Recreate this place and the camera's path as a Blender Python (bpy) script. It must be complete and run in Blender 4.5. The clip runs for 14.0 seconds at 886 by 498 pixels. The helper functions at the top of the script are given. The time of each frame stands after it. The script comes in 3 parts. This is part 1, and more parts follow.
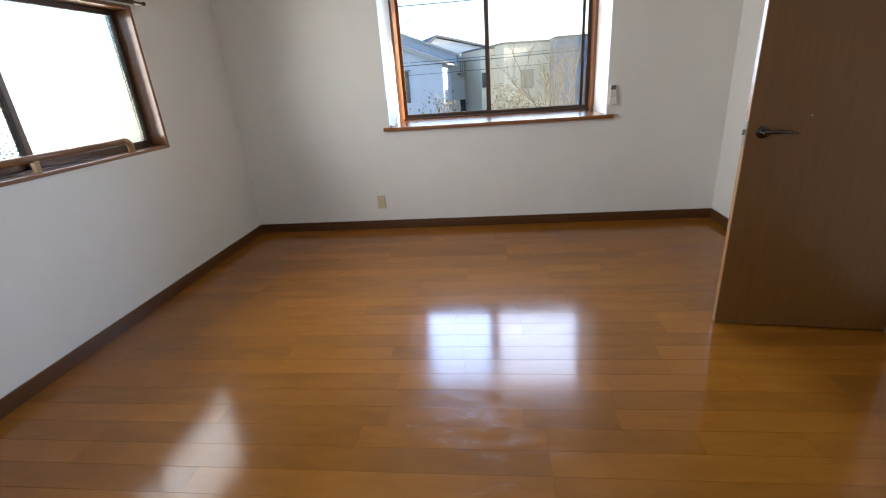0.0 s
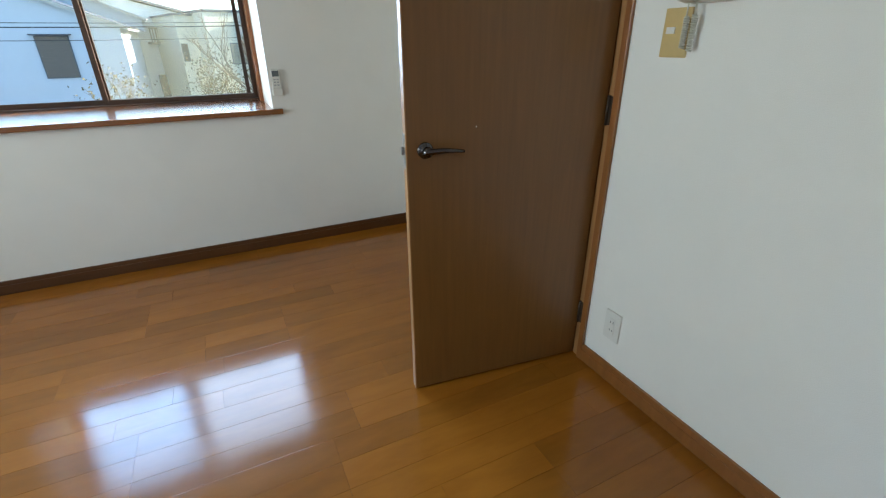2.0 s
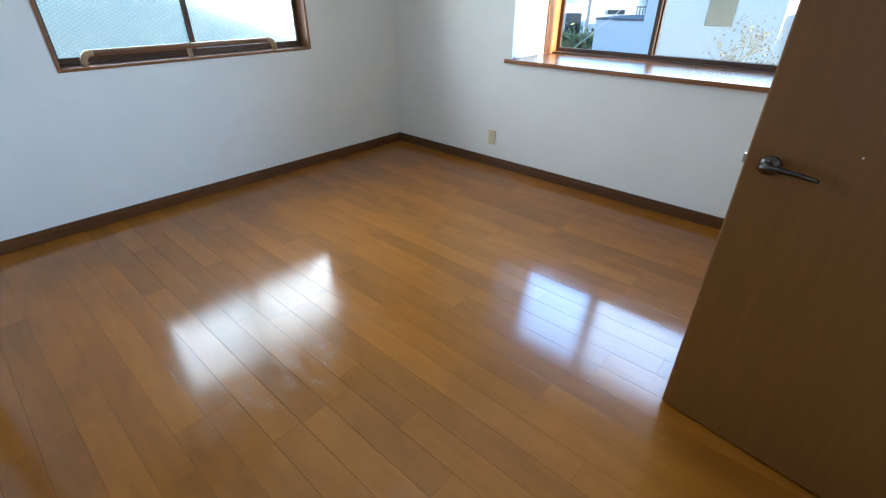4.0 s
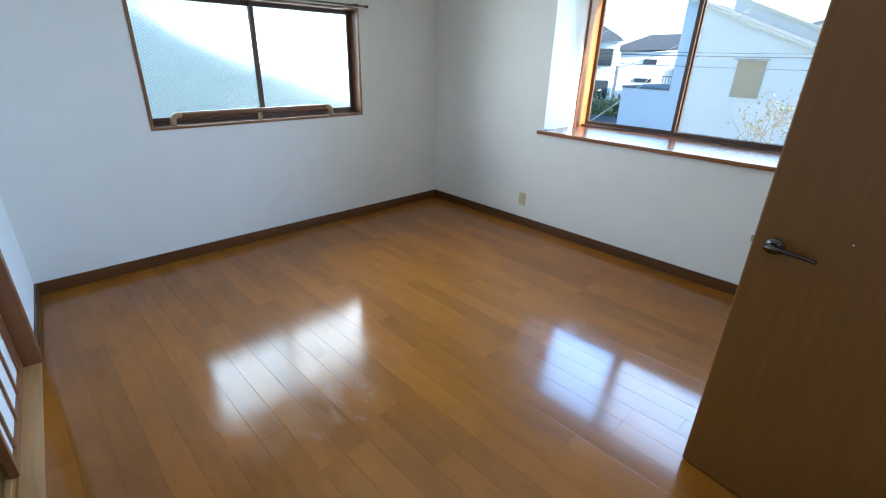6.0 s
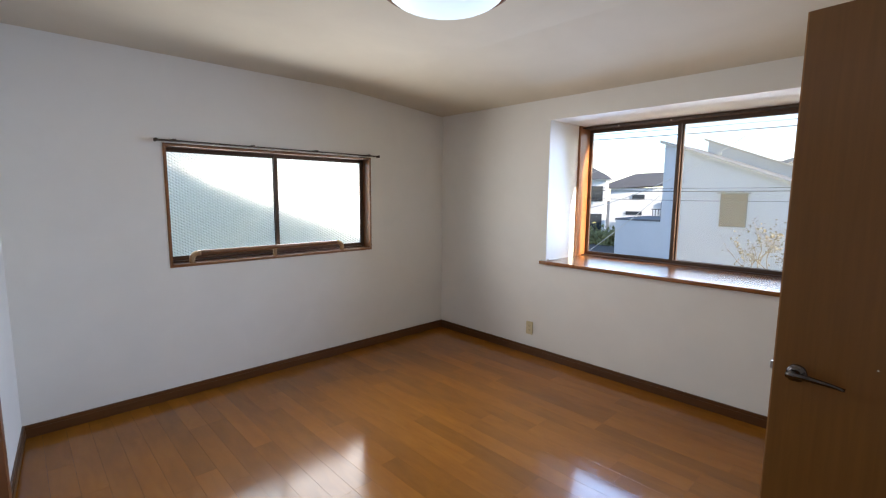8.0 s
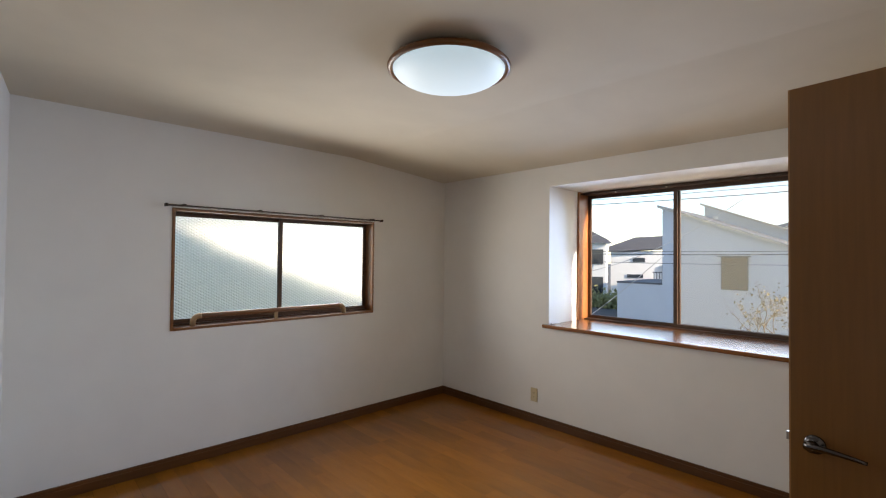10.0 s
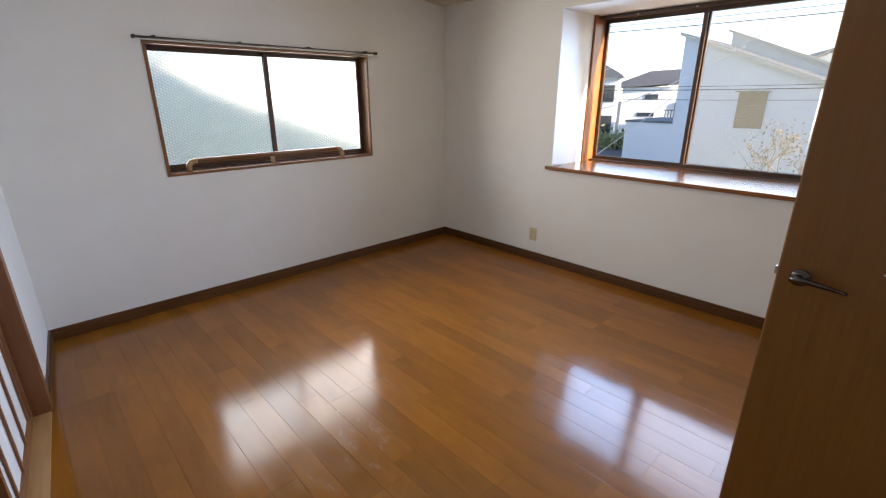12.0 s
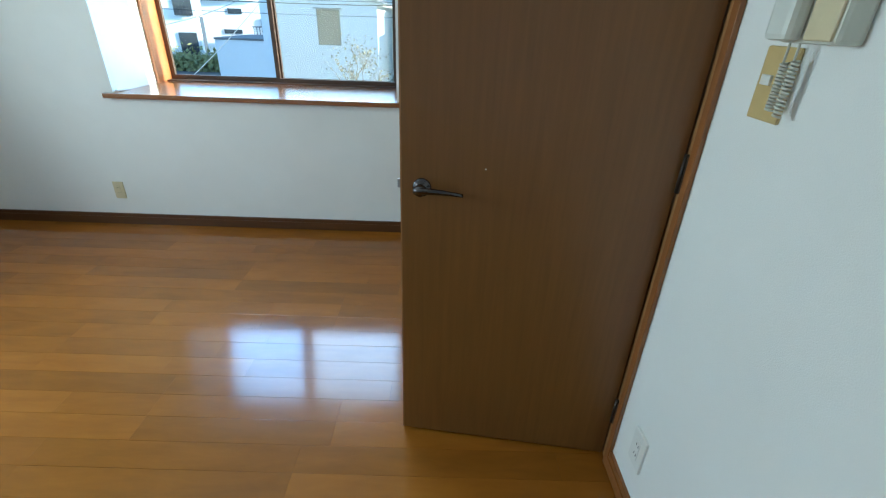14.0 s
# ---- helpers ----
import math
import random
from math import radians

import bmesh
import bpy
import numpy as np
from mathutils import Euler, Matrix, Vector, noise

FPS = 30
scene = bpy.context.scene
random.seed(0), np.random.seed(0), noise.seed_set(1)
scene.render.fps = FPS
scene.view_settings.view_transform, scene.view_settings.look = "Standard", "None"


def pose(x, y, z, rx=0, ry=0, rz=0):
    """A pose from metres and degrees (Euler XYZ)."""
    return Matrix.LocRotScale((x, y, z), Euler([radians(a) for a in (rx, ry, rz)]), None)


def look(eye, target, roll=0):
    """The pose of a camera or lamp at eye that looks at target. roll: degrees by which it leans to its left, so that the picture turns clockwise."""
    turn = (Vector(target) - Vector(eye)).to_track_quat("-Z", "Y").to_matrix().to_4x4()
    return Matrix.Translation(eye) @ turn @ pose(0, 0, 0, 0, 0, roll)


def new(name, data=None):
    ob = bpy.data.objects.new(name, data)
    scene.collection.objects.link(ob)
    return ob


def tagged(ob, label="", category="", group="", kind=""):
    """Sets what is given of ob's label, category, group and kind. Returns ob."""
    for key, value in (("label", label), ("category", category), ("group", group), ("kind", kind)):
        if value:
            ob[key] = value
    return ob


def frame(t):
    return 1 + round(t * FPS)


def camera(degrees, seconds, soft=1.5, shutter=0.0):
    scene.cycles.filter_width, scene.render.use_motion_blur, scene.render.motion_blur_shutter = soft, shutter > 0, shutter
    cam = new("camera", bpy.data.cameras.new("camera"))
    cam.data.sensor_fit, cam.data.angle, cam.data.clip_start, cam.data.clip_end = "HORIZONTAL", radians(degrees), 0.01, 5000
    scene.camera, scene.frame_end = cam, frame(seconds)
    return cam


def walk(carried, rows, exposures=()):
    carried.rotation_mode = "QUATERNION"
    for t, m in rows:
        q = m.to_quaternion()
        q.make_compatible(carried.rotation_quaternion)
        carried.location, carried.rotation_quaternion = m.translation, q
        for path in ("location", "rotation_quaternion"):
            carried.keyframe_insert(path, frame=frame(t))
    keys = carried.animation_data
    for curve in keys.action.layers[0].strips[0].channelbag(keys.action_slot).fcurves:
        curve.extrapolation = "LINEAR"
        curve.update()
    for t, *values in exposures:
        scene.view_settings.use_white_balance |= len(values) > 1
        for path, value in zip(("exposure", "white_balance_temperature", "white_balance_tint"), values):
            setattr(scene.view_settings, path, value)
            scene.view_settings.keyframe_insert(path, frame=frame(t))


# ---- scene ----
cam = camera(89.3, 14.0, soft=1.2)
PATH = [
    (0, (2.199, -3.862, 1.282), (1.97, -2.011, 0.561), -4.2),
    (0.5, (2.258, -3.69, 1.298), (2.521, -1.826, 0.623), -2.4),
    (1, (2.391, -3.482, 1.319), (3.108, -1.752, 0.616), -0.6),
    (1.5, (2.591, -3.254, 1.283), (3.489, -1.618, 0.563), -0.5),
    (2, (2.798, -3.037, 1.27), (3.591, -1.405, 0.428), -0.5),
    (2.5, (2.979, -2.876, 1.274), (3.235, -1.107, 0.377), -1.5),
    (3, (3.221, -2.894, 1.305), (2.684, -1.205, 0.378), -0.2),
    (3.5, (3.393, -3.037, 1.327), (2.4, -1.595, 0.36), 0.2),
    (3.7, (3.456, -3.103, 1.338), (2.344, -1.781, 0.33), -0.1),
    (5.8, (3.553, -3.365, 1.472), (2.27, -2.085, 0.626), 1.9),
    (6, (3.56, -3.378, 1.471), (2.262, -2.090, 0.68), 1.7),
    (6.5, (3.554, -3.387, 1.468), (2.217, -2.053, 0.811), 1.4),
    (7, (3.565, -3.382, 1.483), (2.188, -2.035, 0.944), 1.1),
    (7.5, (3.56, -3.394, 1.486), (2.154, -2.033, 1.072), 0.9),
    (8, (3.561, -3.404, 1.479), (2.129, -2.028, 1.237), 0.5),
    (8.5, (3.566, -3.414, 1.487), (2.122, -2.031, 1.419), 0.4),
    (8.7, (3.565, -3.425, 1.483), (2.123, -2.039, 1.482), 0.3),
    (10.8, (3.567, -3.394, 1.488), (2.117, -2.018, 1.525), 0.7),
    (11, (3.567, -3.378, 1.491), (2.117, -2.002, 1.424), 0.2),
    (11.5, (3.555, -3.368, 1.475), (2.122, -2.018, 1.125), -0.0),
    (12, (3.534, -3.375, 1.473), (2.159, -2.074, 0.828), -0.1),
    (12.5, (3.498, -3.317, 1.418), (2.244, -2.090, 0.475), 0.1),
    (13, (3.469, -3.26, 1.383), (2.541, -1.837, 0.329), 1.4),
    (13.5, (3.452, -3.142, 1.359), (2.964, -1.487, 0.347), 2.8),
    (14, (3.424, -2.93, 1.375), (3.436, -1.151, 0.462), 2.0),
]
EXPOSURES = [(0.0, 1.98, 6900, 12), (1.0, 2.08, 6570, 2), (1.5, 2.11, 6420, -2), (2.5, 2.26, 6320, 2), (3.0, 2.51, 5850, -2), (3.7, 2.38, 5800, 1), (6.0, 2.23, 5700, 1), (7.5, 2.02, 6770, 12),
             (8.5, 1.64, 7320, 15), (11.0, 1.50, 7720, 15), (12.0, 1.88, 7300, 16), (12.5, 2.18, 7700, 13), (13.0, 2.38, 7300, 14), (13.5, 2.38, 5900, 0), (14.0, 2.26, 5600, -8)]
walk(cam, [(t, look(eye, target, roll)) for t, eye, target, roll in PATH], EXPOSURES)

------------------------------

▶ **Description of the task**:
Lines that hold the word "from" are the ones to return, every one of them.

▶ **Solution to the exercise**:
from math import radians
from mathutils import Euler, Matrix, Vector, noise
    """A pose from metres and degrees (Euler XYZ)."""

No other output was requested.